Tab out of Edit mode. Select the cube, Shift F2. Click the Shading button, F5. Set the material color to Blue, R=0, G=0, B=1. Tab into Edit Mode. We need to check the normals. From the Mesh Tools More panel, click Draw Normals and Set Normal Size to 1. Indeed, the normals face outside, which is correct. Tab out of Edit mode.

Now we're ready for our first radiosity render. Tab out of edit mode. Press the Radioactive icon, for radiosity. Before we start the calculation, press the Gour button, which is a good choice for radiosity with shadows. Shift-Select the cube, the plane, and the UV Sphere: every object in the scene except the camera. All of these will participate in the radiosity calculation. In the Radio Tools panel, click the Collect Meshes button. Now we're ready for the calculation. Click the big GO button for the radiosity calculation. I'll pause the video while the radiosity calculation does its thing. See you when it's done. Press F12 to render.

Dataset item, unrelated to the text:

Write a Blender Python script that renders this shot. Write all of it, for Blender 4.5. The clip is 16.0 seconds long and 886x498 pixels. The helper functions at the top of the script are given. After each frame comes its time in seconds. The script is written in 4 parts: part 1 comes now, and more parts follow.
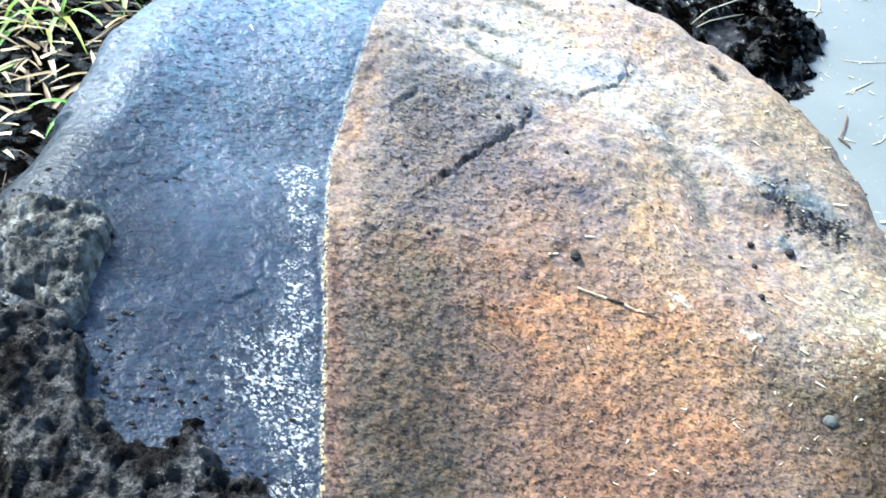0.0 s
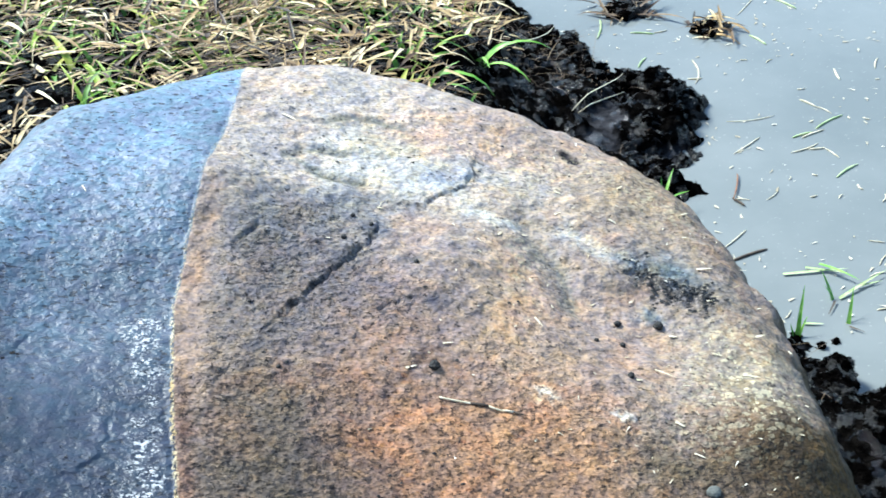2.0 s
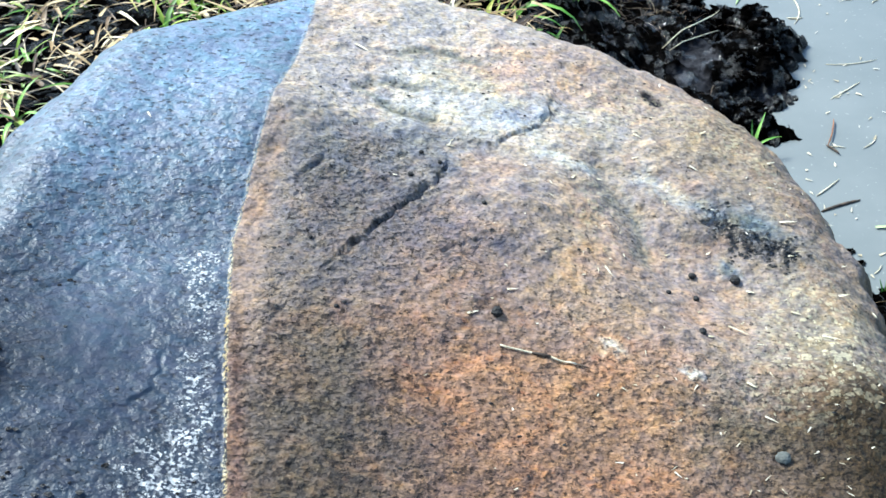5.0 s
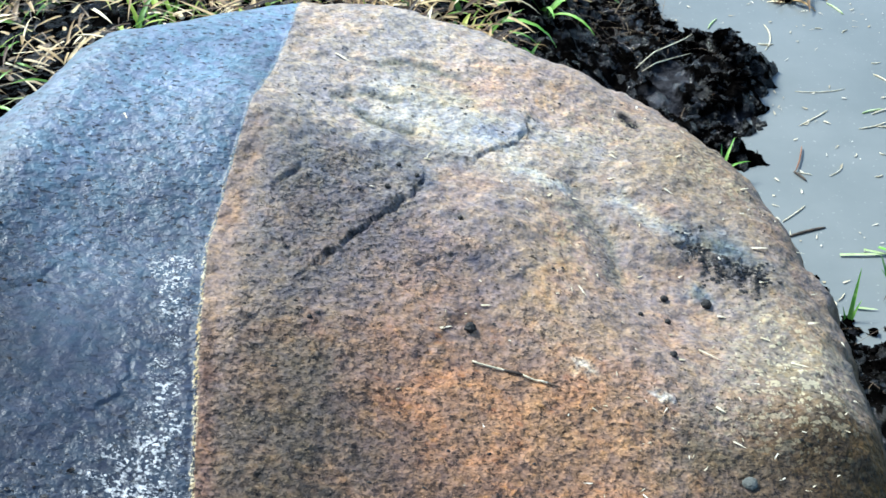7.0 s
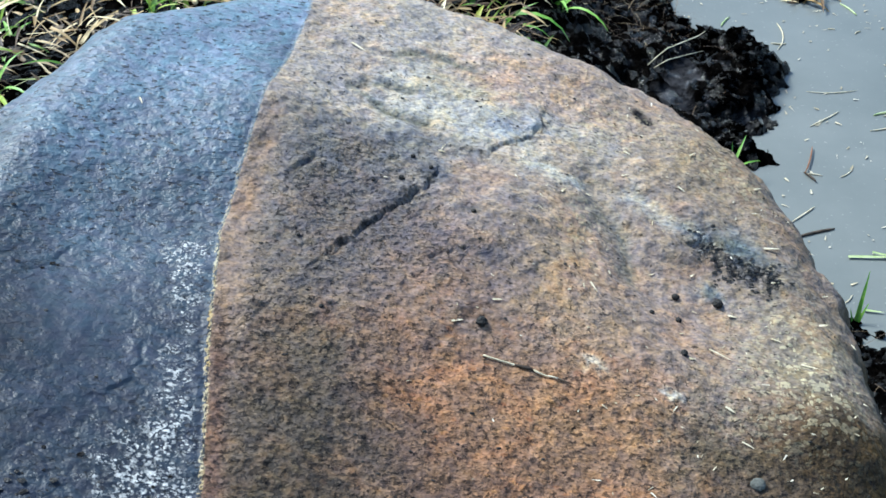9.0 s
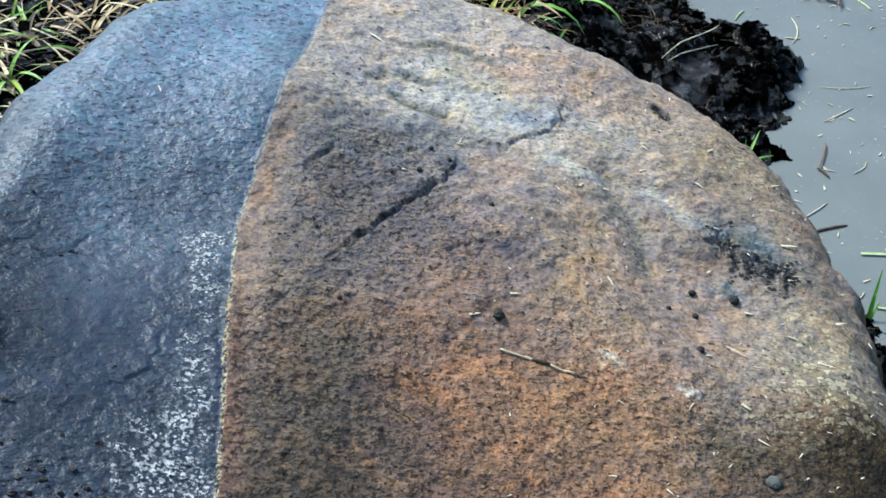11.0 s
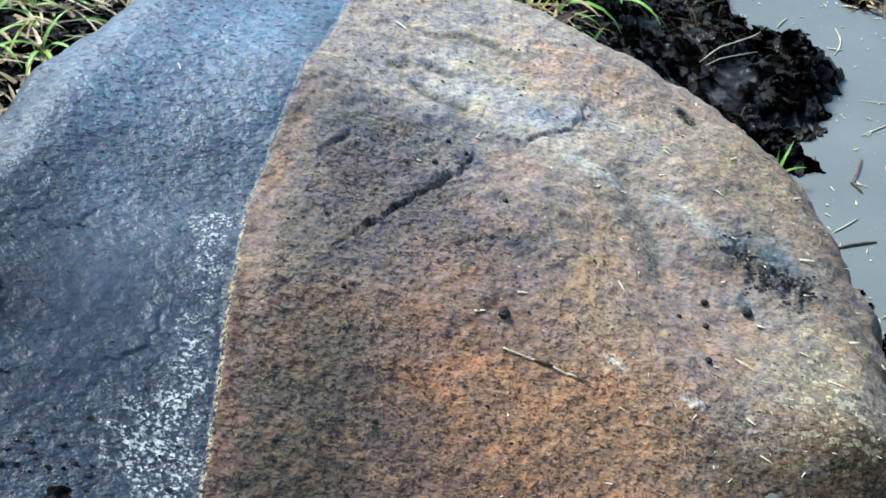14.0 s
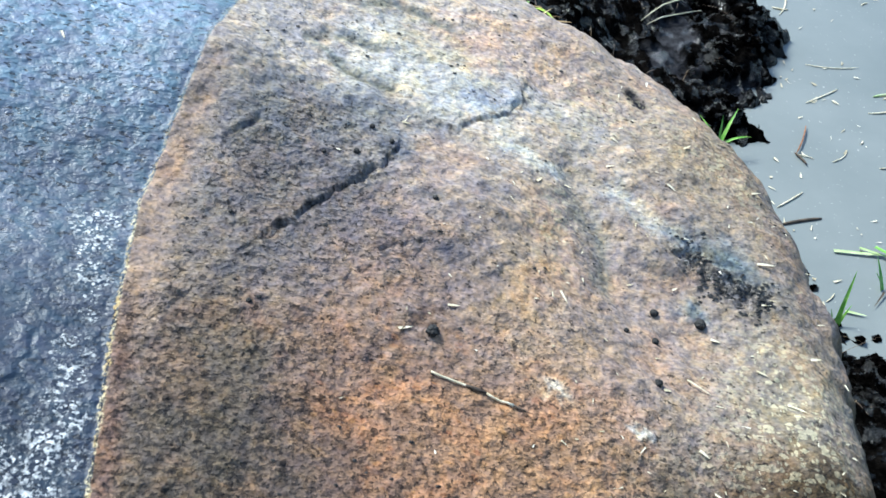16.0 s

Next, we'll add a yellow monkey next to the cube. First, press the Free Radio Data button to clear the radiosity calculations. We are going to recalculate te radiosity after we add the monkey. Press Space, Add, Mesh, Monkey. Click the Shading Buttons, F5. Add a yellow material, by clicking the Add New, and setting Red to 1, Green=1, and Blue to 0. Note that Ambient is .5, which means that the monkey can receive 1/2 of the light sent to it from the UVSphere. Emit is 0. The monkey is only receiving light, not emitting it. Tab into Edit mode. Press F9 for the Edit windows. Note that the face normals are pointing outward, to receive the light, so we're fine.

Tab into object mode. Smooth the monkey by pressing the Set Smooth button. Then add a Subsurf modifier at Level 2.

Press F12 to render. I'll pause the video again until it's done.

This just scratches the surface. You get more realistic rendering if you work with more geometry. Experiment with the different settings that influence the radiosity calculation. You may want more defined shadows or a different color mix. You can also mix radiosity with other non-lamp lighting effects, such as ambient occlusion. Happy Blending!